絵本はたくさん読んでくれたけど、絵本の次のステップにはどんな本がいいんだろう?――。そんな悩みを抱えるママ・パパに向けて、幼年童話を中心に、絵本から読みものへの橋渡しとなるおすすめの一冊を紹介します。
あらすじ
2週間前、遠い町からリュウくんという男の子が転校してきました。体は小さいながらも運動神経は抜群。日に焼けて元気いっぱいのリュウくんは、あっという間にクラスの人気者です。でも、隣の席のレミは、リュウくんが苦手。レミががんばってやってきた算数の宿題を勝手に写したり、給食で最後に食べようとしていた好物のからあげを横取りしたり、レミの嫌がることばかりをするからです。
今日は、2年生のみんなで育ててきたサツマイモを掘り上げる日。でも、レミは不機嫌です。リュウくんと入れ替わるように、引っ越してしまった仲良しのサキちゃんと一緒に大切に育てたサツマイモだから。「どうして リュウくんが おいもを ほるの?」「おいものこと、なあんにも やっていないのに」……。そんなモヤモヤした気持ちのせいか、芋掘りが始まるとおなかの調子が悪くなってしまったレミ。「きっと リュウくんが、サキちゃんの 分も、わたしの 分も、ほっちゃうんだ……」と悲しくなりますが、思いがけないリュウくんの行動に触れて、気持ちに変化があらわれてきます。
おすすめポイント
小学校はいろんな性格や家庭環境の子と交わり、人間関係を育んでいく場所です。全員と意気投合するなんて無理な話。性格や行動ペース、好きなことが似ている子もいれば、全然合わないなんて子も。苦手な子と接したときに抱いてしまう、子どもの素直な気持ちが描かれているので、レミに感情移入してぐいぐい読み進めることができます。

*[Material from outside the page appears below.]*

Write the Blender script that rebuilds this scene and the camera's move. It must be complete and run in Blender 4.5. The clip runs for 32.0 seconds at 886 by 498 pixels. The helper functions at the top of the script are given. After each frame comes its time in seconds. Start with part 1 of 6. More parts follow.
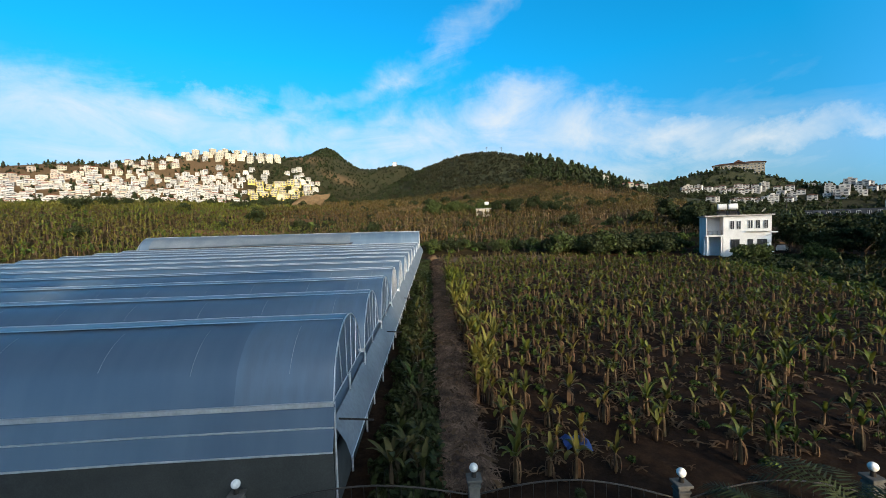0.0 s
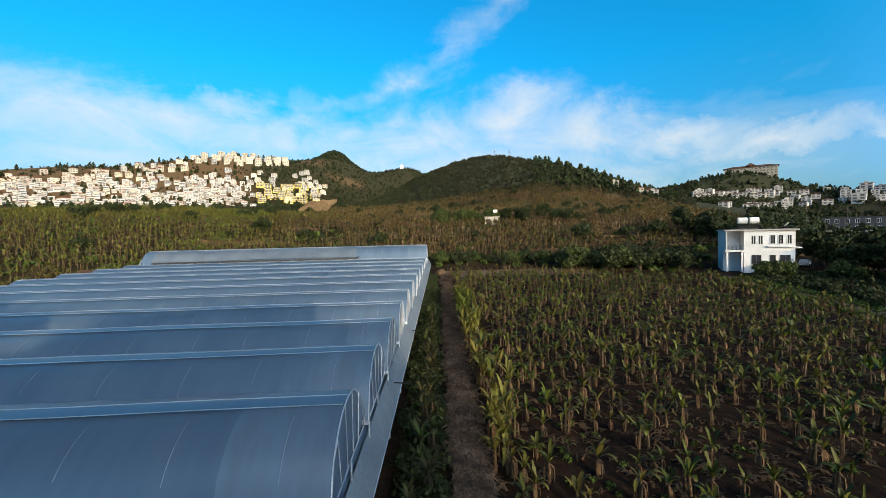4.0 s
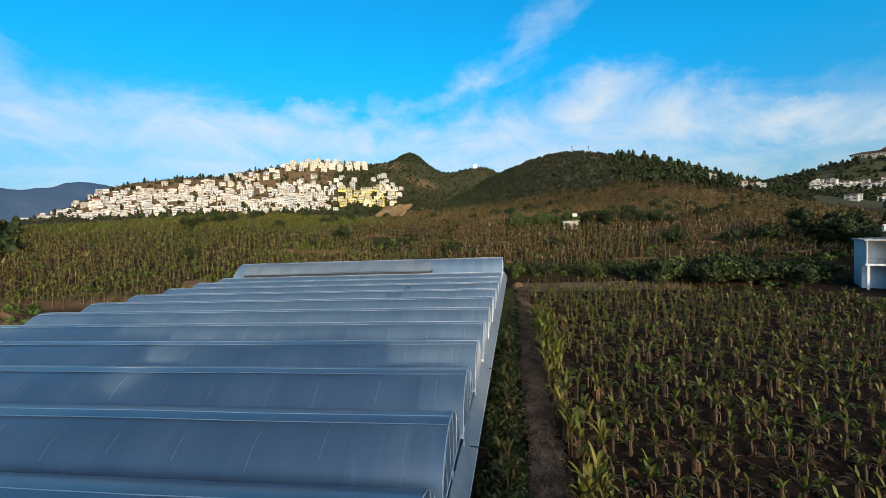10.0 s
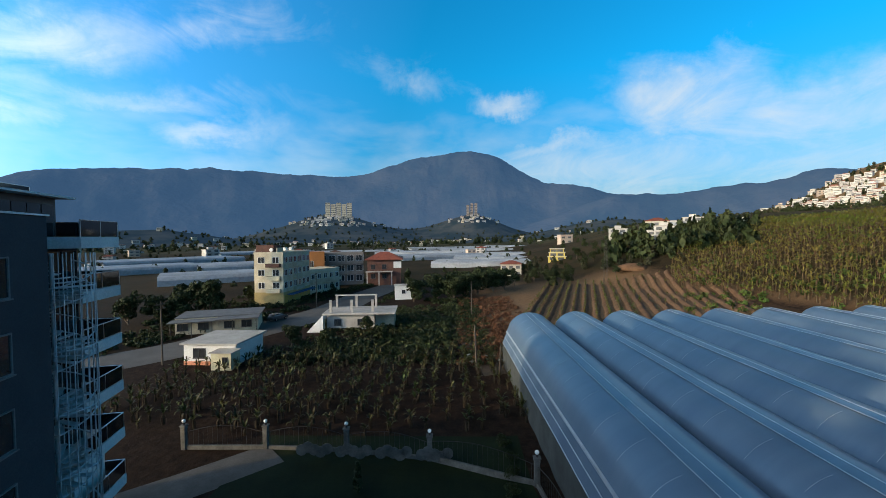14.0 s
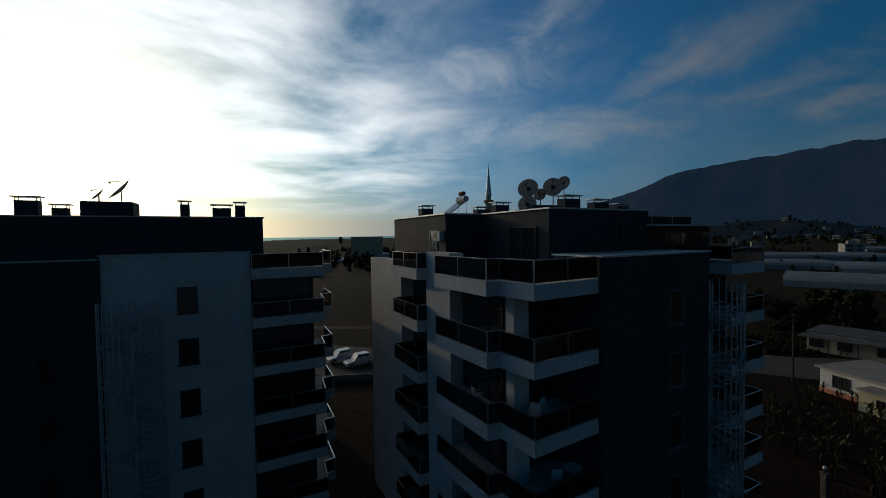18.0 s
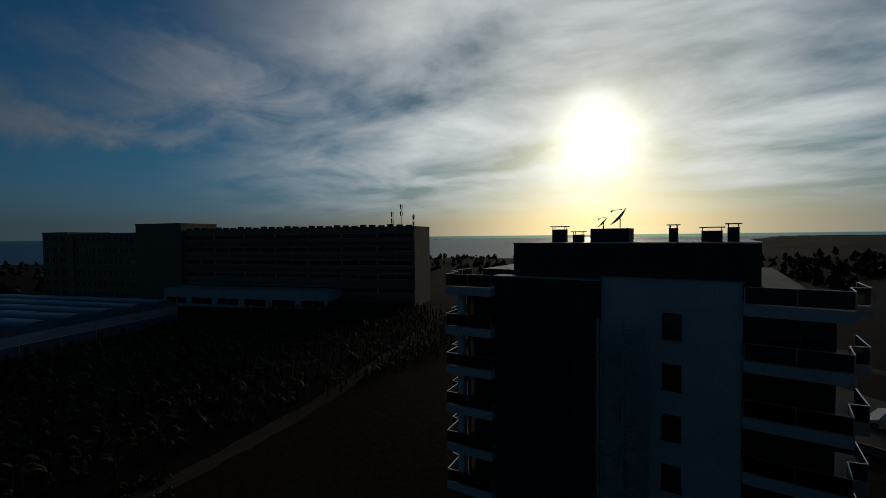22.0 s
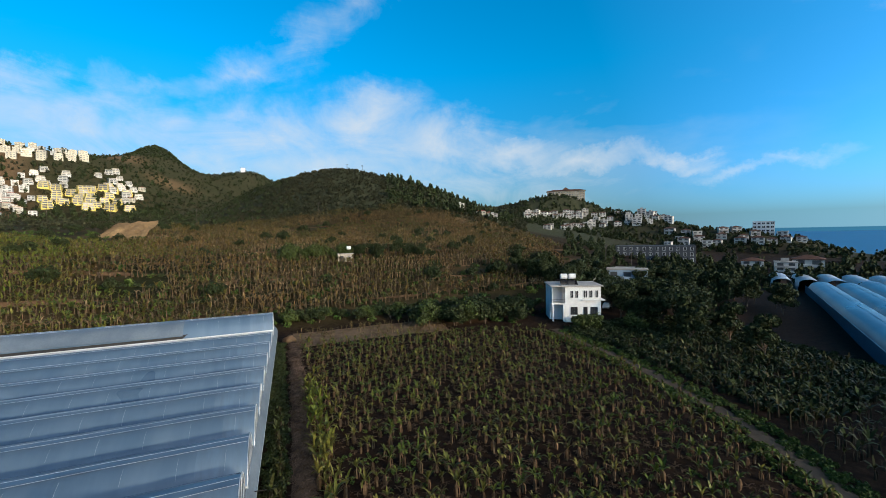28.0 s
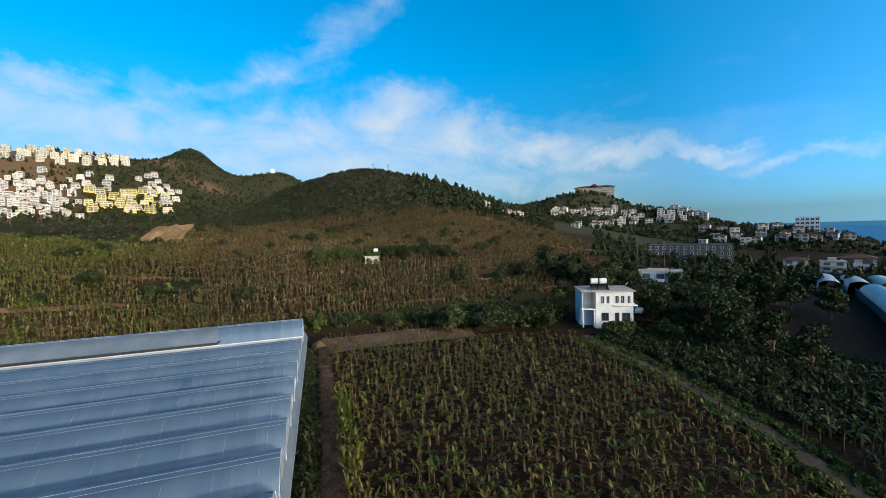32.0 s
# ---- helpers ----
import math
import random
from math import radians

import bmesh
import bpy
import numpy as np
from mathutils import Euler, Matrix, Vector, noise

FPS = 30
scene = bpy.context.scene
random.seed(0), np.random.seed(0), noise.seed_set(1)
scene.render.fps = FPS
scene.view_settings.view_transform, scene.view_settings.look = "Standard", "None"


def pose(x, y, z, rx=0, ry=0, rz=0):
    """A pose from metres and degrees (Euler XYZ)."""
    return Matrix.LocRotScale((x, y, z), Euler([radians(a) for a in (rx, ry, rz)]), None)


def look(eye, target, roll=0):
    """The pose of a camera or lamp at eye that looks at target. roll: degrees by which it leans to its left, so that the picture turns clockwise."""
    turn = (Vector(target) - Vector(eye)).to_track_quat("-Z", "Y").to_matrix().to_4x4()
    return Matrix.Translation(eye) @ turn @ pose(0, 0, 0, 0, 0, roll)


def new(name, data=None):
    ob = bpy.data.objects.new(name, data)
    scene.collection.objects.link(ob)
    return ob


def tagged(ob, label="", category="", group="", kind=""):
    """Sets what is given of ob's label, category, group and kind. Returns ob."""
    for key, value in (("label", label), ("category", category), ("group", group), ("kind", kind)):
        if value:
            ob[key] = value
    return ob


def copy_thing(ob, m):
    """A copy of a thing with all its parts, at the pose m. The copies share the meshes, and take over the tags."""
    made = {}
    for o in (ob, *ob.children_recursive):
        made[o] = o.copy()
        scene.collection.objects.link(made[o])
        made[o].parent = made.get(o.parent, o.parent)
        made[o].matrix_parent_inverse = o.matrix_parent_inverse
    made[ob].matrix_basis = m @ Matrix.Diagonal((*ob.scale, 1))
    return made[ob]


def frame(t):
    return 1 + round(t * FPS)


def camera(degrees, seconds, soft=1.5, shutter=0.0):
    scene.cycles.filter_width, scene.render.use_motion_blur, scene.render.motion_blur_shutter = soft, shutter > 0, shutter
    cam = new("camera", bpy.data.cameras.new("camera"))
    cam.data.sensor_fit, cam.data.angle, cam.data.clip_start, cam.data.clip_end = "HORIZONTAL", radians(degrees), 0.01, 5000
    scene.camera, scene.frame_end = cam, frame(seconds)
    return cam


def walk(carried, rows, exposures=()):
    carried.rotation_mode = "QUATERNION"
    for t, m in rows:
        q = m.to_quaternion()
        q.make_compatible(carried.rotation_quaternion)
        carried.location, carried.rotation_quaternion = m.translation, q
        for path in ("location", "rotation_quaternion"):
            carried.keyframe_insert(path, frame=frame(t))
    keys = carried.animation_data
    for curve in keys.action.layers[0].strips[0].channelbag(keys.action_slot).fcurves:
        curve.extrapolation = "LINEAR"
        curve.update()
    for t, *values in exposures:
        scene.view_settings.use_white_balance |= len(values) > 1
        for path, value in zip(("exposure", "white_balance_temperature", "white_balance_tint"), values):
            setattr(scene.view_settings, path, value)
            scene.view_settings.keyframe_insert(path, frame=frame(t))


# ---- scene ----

仲良しだったサキちゃんがやさしくおっとりした性格だったこともあり、ちょっとガサツで自分勝手なリュウくんが苦手なレミ。どうしてもリュウくんの嫌なところばかりが目についてしまいます。ところが、おなかが痛くて芋掘りができなくなったレミの分までリュウくんがお芋を掘ってくれてびっくり。しかも、お芋が入った袋をレミの家まで届けると言ってくれて……。レミが知っているリュウくんとは違う一面を垣間見て、リュウくんに対する態度が少しずつ変わっていく様子がていねいに描かれています。